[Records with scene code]
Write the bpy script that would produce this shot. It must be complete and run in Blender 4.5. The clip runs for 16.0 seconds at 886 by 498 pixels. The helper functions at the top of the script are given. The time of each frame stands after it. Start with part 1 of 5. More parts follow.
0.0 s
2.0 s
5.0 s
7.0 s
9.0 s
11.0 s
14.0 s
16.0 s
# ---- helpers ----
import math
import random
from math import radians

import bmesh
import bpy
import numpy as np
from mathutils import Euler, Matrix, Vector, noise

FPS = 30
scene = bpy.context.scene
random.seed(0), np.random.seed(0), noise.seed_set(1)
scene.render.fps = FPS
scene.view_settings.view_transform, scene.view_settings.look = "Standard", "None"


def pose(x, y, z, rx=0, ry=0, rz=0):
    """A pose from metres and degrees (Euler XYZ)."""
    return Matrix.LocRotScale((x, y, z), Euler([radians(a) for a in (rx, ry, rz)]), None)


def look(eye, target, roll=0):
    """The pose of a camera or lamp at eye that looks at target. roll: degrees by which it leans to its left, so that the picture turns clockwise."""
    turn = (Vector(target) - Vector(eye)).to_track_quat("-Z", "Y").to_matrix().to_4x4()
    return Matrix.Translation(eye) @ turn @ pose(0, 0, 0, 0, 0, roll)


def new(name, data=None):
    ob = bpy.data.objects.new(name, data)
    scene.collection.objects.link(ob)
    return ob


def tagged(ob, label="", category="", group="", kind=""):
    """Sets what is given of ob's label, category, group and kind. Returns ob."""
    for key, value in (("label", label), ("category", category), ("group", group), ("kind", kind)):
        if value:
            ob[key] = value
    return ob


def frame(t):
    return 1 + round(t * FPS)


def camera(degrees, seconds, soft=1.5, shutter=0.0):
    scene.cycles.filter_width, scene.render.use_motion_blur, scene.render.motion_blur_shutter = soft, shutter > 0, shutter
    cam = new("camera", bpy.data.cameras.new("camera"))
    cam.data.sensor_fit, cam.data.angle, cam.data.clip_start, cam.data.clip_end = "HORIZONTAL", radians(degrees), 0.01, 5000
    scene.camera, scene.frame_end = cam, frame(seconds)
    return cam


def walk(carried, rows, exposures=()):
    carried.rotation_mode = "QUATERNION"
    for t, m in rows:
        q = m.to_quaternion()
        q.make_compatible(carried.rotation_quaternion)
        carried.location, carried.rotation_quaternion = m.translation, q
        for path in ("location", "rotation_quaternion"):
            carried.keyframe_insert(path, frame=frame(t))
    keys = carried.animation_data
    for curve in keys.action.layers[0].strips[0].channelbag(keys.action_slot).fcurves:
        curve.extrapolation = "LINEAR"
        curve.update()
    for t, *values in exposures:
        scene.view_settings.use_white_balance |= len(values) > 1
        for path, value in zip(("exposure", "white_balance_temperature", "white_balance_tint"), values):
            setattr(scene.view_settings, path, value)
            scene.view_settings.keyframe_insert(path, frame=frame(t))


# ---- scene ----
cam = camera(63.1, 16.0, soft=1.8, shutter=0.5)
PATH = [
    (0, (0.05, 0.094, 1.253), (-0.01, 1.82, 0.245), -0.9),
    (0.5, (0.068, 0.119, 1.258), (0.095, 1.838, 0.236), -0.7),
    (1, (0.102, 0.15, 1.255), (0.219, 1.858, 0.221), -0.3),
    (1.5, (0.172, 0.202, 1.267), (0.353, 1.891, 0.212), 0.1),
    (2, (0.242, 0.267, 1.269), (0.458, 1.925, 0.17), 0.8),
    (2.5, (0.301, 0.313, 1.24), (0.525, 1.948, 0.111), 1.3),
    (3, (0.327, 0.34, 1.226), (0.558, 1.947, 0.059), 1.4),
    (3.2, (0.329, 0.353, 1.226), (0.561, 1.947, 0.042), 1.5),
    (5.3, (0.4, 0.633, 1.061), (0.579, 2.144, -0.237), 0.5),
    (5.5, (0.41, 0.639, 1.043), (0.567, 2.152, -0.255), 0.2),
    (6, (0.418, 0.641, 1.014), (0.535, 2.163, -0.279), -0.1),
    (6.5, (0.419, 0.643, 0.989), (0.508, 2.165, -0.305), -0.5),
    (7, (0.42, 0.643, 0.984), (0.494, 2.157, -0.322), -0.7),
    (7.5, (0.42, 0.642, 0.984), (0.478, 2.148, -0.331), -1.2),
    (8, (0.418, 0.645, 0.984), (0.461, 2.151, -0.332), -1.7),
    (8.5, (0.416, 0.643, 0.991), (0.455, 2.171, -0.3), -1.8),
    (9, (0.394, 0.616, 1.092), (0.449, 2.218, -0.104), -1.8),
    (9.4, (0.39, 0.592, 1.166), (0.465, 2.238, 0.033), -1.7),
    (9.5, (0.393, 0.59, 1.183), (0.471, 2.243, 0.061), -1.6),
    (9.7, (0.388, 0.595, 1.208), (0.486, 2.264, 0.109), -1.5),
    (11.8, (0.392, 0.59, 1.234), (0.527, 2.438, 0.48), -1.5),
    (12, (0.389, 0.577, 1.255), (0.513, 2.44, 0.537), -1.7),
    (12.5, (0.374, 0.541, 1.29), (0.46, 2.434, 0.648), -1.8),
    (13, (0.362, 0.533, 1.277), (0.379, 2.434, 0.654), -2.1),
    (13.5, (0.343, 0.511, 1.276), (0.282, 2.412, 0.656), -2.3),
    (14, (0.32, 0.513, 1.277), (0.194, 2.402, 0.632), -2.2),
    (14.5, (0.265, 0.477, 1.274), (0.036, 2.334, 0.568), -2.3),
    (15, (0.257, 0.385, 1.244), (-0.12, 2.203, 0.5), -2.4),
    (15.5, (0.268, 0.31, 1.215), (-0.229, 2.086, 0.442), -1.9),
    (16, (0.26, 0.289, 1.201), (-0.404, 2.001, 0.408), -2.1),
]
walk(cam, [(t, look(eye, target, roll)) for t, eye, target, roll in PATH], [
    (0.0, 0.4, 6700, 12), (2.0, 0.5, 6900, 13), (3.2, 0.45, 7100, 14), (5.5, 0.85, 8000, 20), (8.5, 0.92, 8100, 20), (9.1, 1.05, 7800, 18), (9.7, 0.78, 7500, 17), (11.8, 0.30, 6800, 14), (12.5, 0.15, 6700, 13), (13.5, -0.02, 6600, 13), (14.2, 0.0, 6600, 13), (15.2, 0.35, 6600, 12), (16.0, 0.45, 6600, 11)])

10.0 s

EXERCISE DETAILS: Extract the lines of the preceding material that run from the line with "q = m.to_quaternion()" through the line with "scene.view_settings.keyframe_insert(path, frame=frame(t))", inclusive, reproducing them exactly and adding nothing.

SOLUTION TO THE EXERCISE:
        q = m.to_quaternion()
        q.make_compatible(carried.rotation_quaternion)
        carried.location, carried.rotation_quaternion = m.translation, q
        for path in ("location", "rotation_quaternion"):
            carried.keyframe_insert(path, frame=frame(t))
    keys = carried.animation_data
    for curve in keys.action.layers[0].strips[0].channelbag(keys.action_slot).fcurves:
        curve.extrapolation = "LINEAR"
        curve.update()
    for t, *values in exposures:
        scene.view_settings.use_white_balance |= len(values) > 1
        for path, value in zip(("exposure", "white_balance_temperature", "white_balance_tint"), values):
            setattr(scene.view_settings, path, value)
            scene.view_settings.keyframe_insert(path, frame=frame(t))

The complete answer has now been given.